The 1996 farm bill, he says, was “probably one of the best we’ve ever had. The fundamentals of that bill would be essential to support agriculture in the future. The 2002 bill was very similar, and we continued to maintain the necessity of having supports that agriculture needed to allow flexibility in marketing and have cash flows available.

“I think one of the more significant measures in the 2002 and 2008 farm bills was the fact that all livestock producers were given some conservation monies that they could access to help their operations.”

The question that always seems to surface, Waide says, is “Can farmers live without government supports? I guess the real question in my mind is, can we as a nation survive if we lose the ability we have to produce a domestic supply of food, energy, and fiber.”

In the aftermath of the multi-billion dollar disaster from Hurricane Katrina, and a subsequent blow from Hurricane Rita, Mississippi Farm Bureau leaders, staff, and members throughout the state worked round the clock to lend aid to farmers and rural communities devastated by the storms.

“No sector of agriculture was left untouched,” Waide says.

The organization led efforts to get desperately needed fuel to farmers to keep critical operations going, and feed and supplies to help them keep their animals from dying. It also managed money that was donated to the relief effort and made sure funds got to producers in need.

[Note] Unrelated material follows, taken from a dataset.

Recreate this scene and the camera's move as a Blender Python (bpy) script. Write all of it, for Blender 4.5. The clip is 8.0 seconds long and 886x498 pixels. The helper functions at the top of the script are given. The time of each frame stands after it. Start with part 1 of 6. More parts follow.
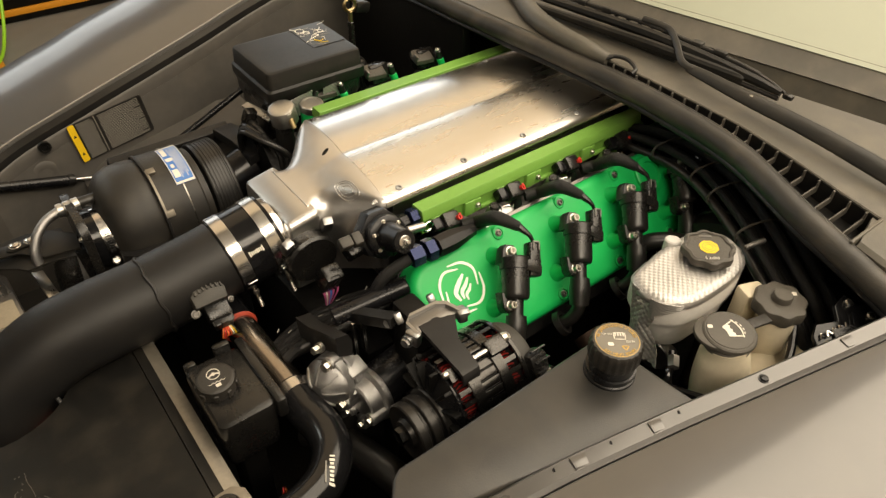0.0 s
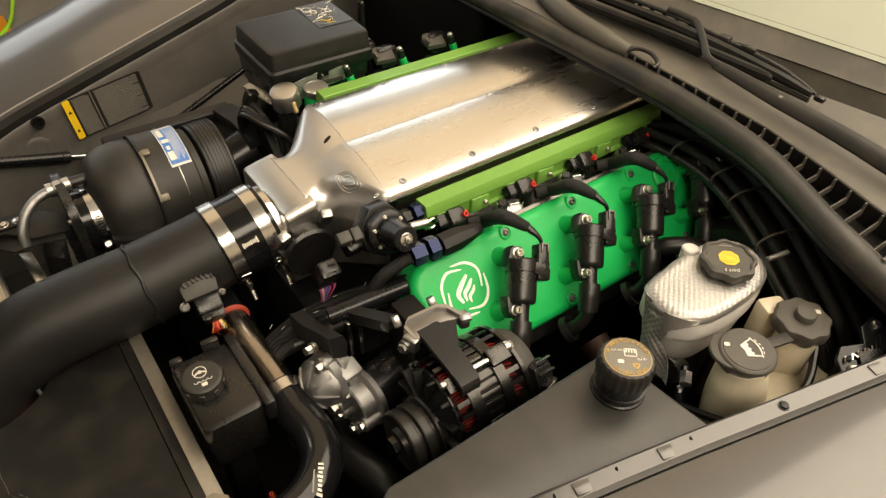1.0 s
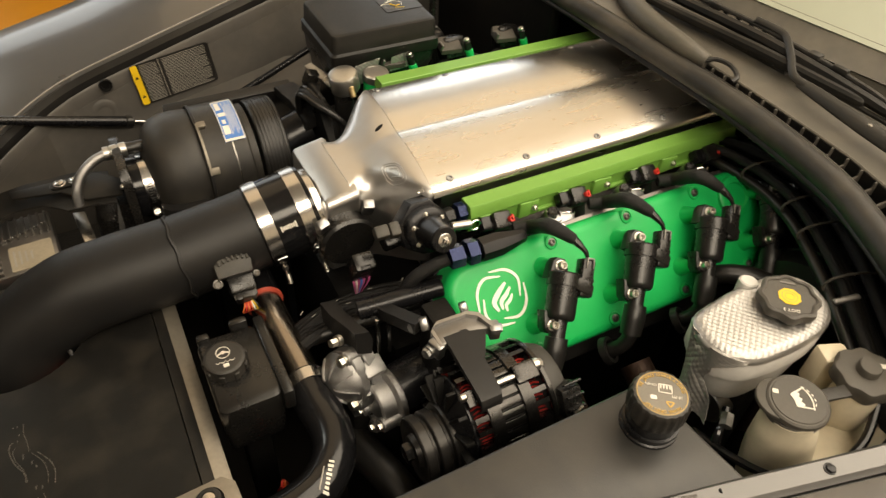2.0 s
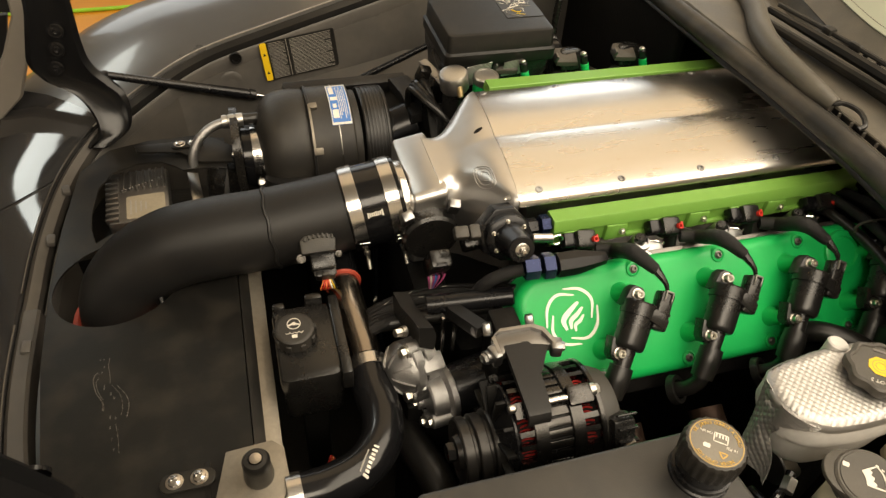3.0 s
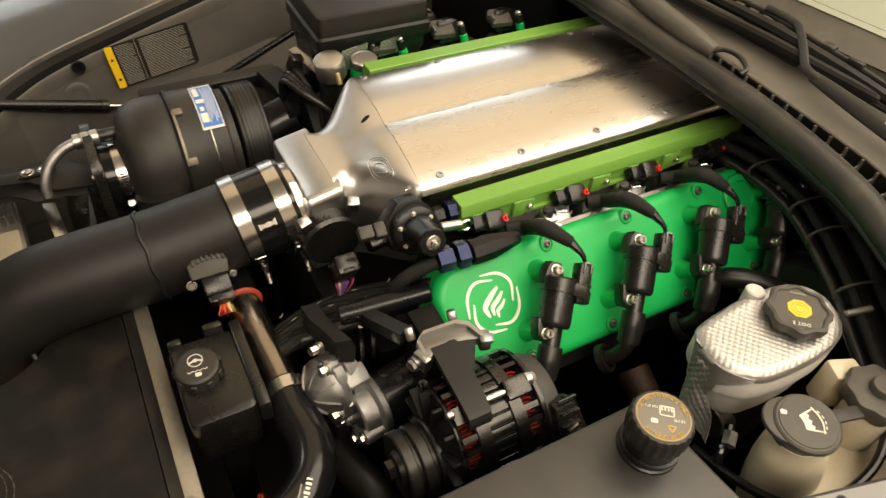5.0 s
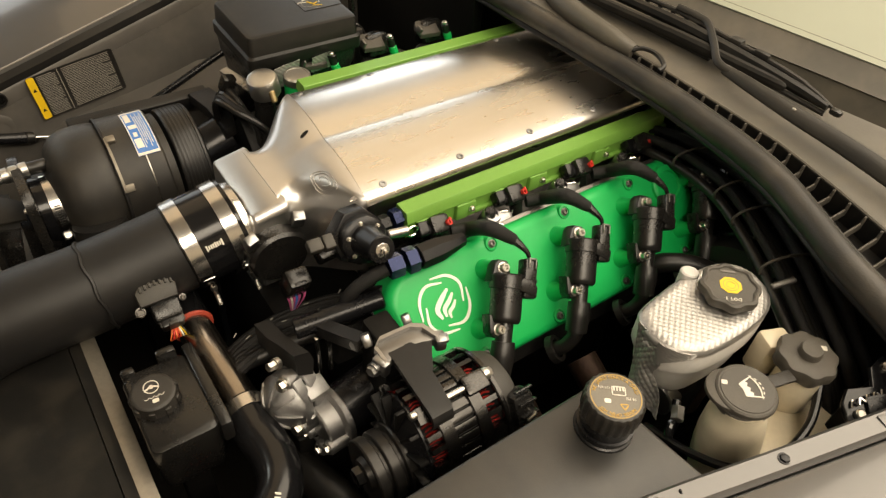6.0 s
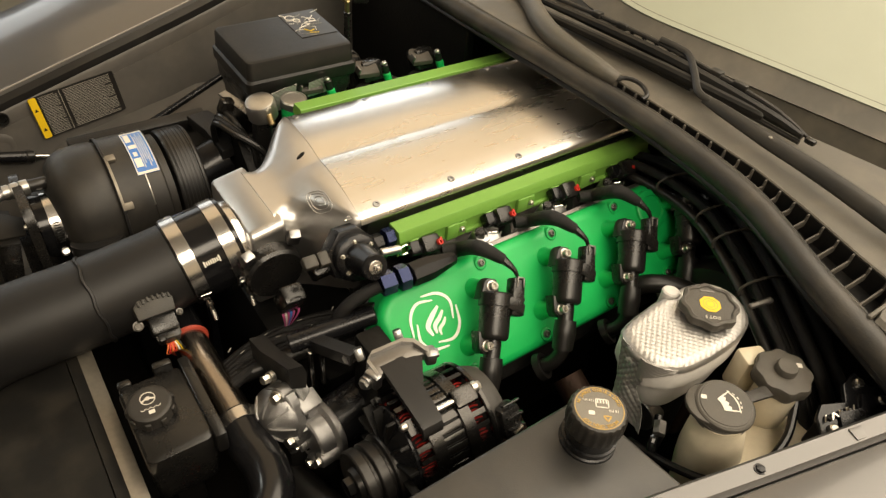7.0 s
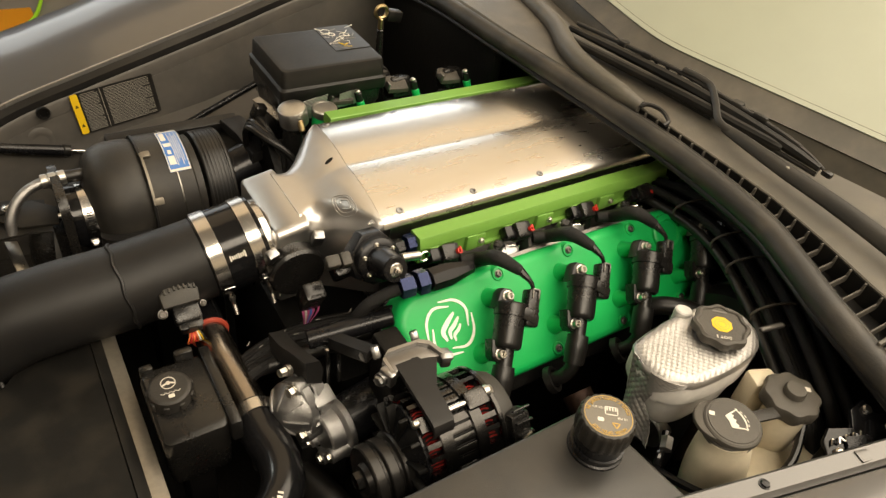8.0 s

Increasing visibility of agriculture

As part of his goal to increase the visibility of agriculture in the state, Waide oversaw the launch of a new four-color magazine, Mississippi Farm Country, and Mississippi was among the earliest state Farm Bureaus to establish a website and open Facebook and Twitter accounts.

“I’m also very proud of our ag image campaign, The Farmers of Mississippi, which we launched in February with TV spots, billboards, radio ads, and other promotional efforts,” he says.

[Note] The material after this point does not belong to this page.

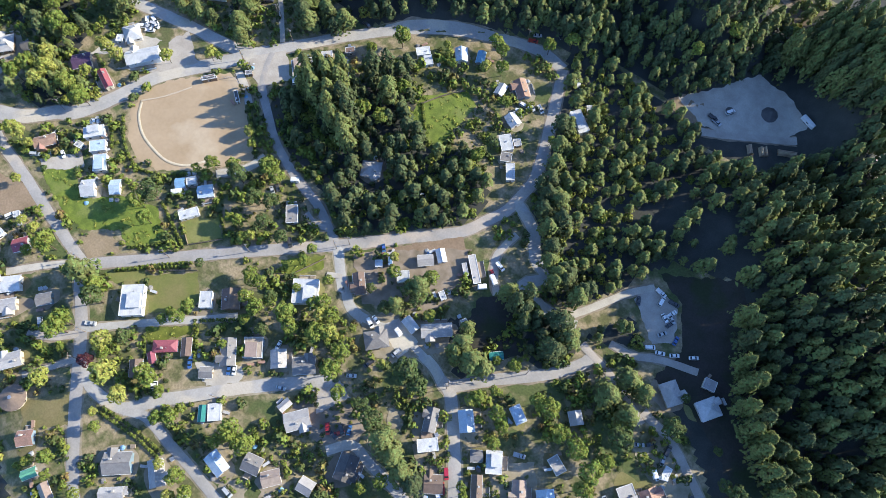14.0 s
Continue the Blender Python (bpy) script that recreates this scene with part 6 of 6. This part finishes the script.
plant("leafy", [(-244.8, 90.9, 5.4), (-222.3, 95.4, 3.2), (-197.1, 99.7, 4.1), (-190.1, 96.6, 2.2), (-194.9, 162.0, 3.5), (-188.2, 161.2, 3.5), (-179.4, 157.8, 3.2), (-169.4, 156.4, 3.8), (-151.6, 158.8, 4.9), (-151.6, 168.1, 3.8), (-135.5, 150.3, 4.9), (-127.8, 144.7, 3.8), (-159.0, 171.2, 3.8), (-73.6, 200.7, 3.2), (-80.9, 198.1, 2.2), (-116.9, 195.8, 3.2), (-51.3, 194.2, 4.9), (-56.5, 193.6, 3.8), (-68.0, 179.0, 3.8), (-62.6, 175.7, 3.2), (-61.9, 168.1, 3.2), (-41.4, 188.4, 4.3), (-32.9, 187.1, 4.9), (-22.9, 182.9, 5.4), (-21.4, 175.4, 4.3), (-19.9, 190.1, 3.8), (-44.9, 184.2, 2.7), (-8.6, 201.9, 2.7)])
plant("leafy", [(3.2, 173.8, 3.2)])
plant("yellow", [(-224.7, 99.2, 4.9), (-212.5, 90.6, 5.7), (-202.1, 87.0, 4.3), (-77.4, 181.3, 2.7), (-80.4, 177.0, 2.7)])
plant("purple", [(-225.4, 88.5, 3.2)])
plant("leafy", [(43.4, 180.7, 3.8), (-152.9, 105.3, 5.4), (-145.7, 104.2, 4.9), (-155.9, 97.9, 3.2), (-178.4, 93.3, 3.8), (-182.7, 89.6, 3.2), (-177.8, 98.5, 2.7), (-201.8, 70.7, 2.7), (-188.7, 46.6, 2.7), (-181.2, 42.4, 3.2), (-176.8, 31.0, 3.2), (-159.8, 38.5, 3.2), (-148.8, 47.2, 3.2), (-159.3, 77.6, 3.8), (-152.2, 74.9, 3.2), (-154.5, 68.8, 2.7), (-144.9, 64.6, 2.7), (-131.8, 34.9, 2.2), (-126.4, 43.7, 3.8), (-125.5, 31.9, 2.7), (-101.2, 55.6, 5.9), (-94.3, 56.5, 5.4), (-91.8, 62.1, 4.9), (-94.9, 52.1, 3.8), (-87.5, 60.2, 4.3), (-87.3, 99.2, 3.8), (-90.3, 127.1, 3.2), (-95.4, 120.1, 2.7)])
plant("leafy", [(-78.7, 90.9, 2.7), (-70.4, 92.6, 3.2), (-87.2, 89.2, 2.2), (-104.8, 77.9, 2.2), (-39.6, 153.5, 2.7), (-59.7, 143.7, 2.2), (-62.3, 146.3, 2.2), (-56.5, 139.5, 2.2), (-49.9, 141.7, 2.4), (-77.2, 112.1, 1.6), (-193.7, 38.9, 2.2), (-214.0, 44.0, 2.7), (-207.8, 50.3, 3.8), (-204.2, 44.0, 2.2), (-159.4, -3.0, 3.2), (-120.7, -0.4, 2.7), (-128.6, 6.1, 3.2), (-138.1, 12.0, 3.2), (-183.6, 129.8, 2.2), (-206.9, 127.0, 3.8), (-212.4, 121.8, 2.7), (-239.8, 85.3, 2.2), (-174.3, 169.6, 2.2), (-43.5, 93.9, 2.2)])
plant("dark", [(49.2, 181.2, 4.1), (-165.1, 18.2, 4.3), (-163.7, 24.3, 3.8), (-163.9, 13.6, 3.2), (-99.6, 103.7, 5.4), (-93.0, 101.3, 4.9), (-105.6, 107.0, 3.8), (-28.8, 98.9, 4.3), (-24.7, 98.3, 3.2), (-54.1, 120.6, 1.4)])
plant("yellow", [(-207.4, 74.7, 2.2), (-157.2, 69.7, 2.7), (-128.8, 19.6, 2.7), (-118.0, 19.5, 4.3), (-113.7, 38.4, 2.2), (-121.3, 44.5, 2.7), (-75.6, 93.7, 2.4), (-122.5, 62.6, 2.2), (-46.2, 107.8, 3.2), (-40.5, 128.7, 2.7), (-2.5, 132.4, 3.2), (-169.4, 76.5, 2.4), (-263.7, 70.4, 1.6)])
plant("dark", [(-258.1, 114.0, 4.9), (-180.0, 159.1, 3.2), (-132.2, 199.6, 3.8), (-126.0, 197.6, 3.2), (-146.7, 190.2, 2.4), (-173.6, 145.6, 3.2), (30.1, 210.6, 5.4), (37.7, 207.9, 4.9), (25.2, 212.8, 3.2), (-5.7, 234.5, 2.4), (16.5, 223.6, 2.2)])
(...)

“Most consumers nowadays are generations removed from farm life, and this campaign is designed to give them confidence in our food supply and make them more aware of the important role that agriculture and our state’s farmers play in their lives.”

The campaign, financed by Farm Bureau and contributions from dozens of partnering organizations and agribusinesses, will be expanded in 2011.

Waide has not announced future plans, other than returning to his farming
operation. Although he has been mentioned as a possible candidate for
governor, lieutenant governor, and commissioner of agriculture in 2011
statewide elections, he said at the annual meeting that he won’t seek any
elective state office next year. After having served as Farm Bureau
president, Waide said, “there is no position in Mississippi that wouldn’t be
a demotion."

Randy Knight, Pelahatchie, Miss., dairyman and vice president for central Mississippi, was elected to succeed Waide as president.

“No other president in the history of Mississippi Farm Bureau has worked harder to represent the people in agriculture,” Knight says. “His contributions have truly made a difference to everyone involved in agriculture and Farm Bureau.”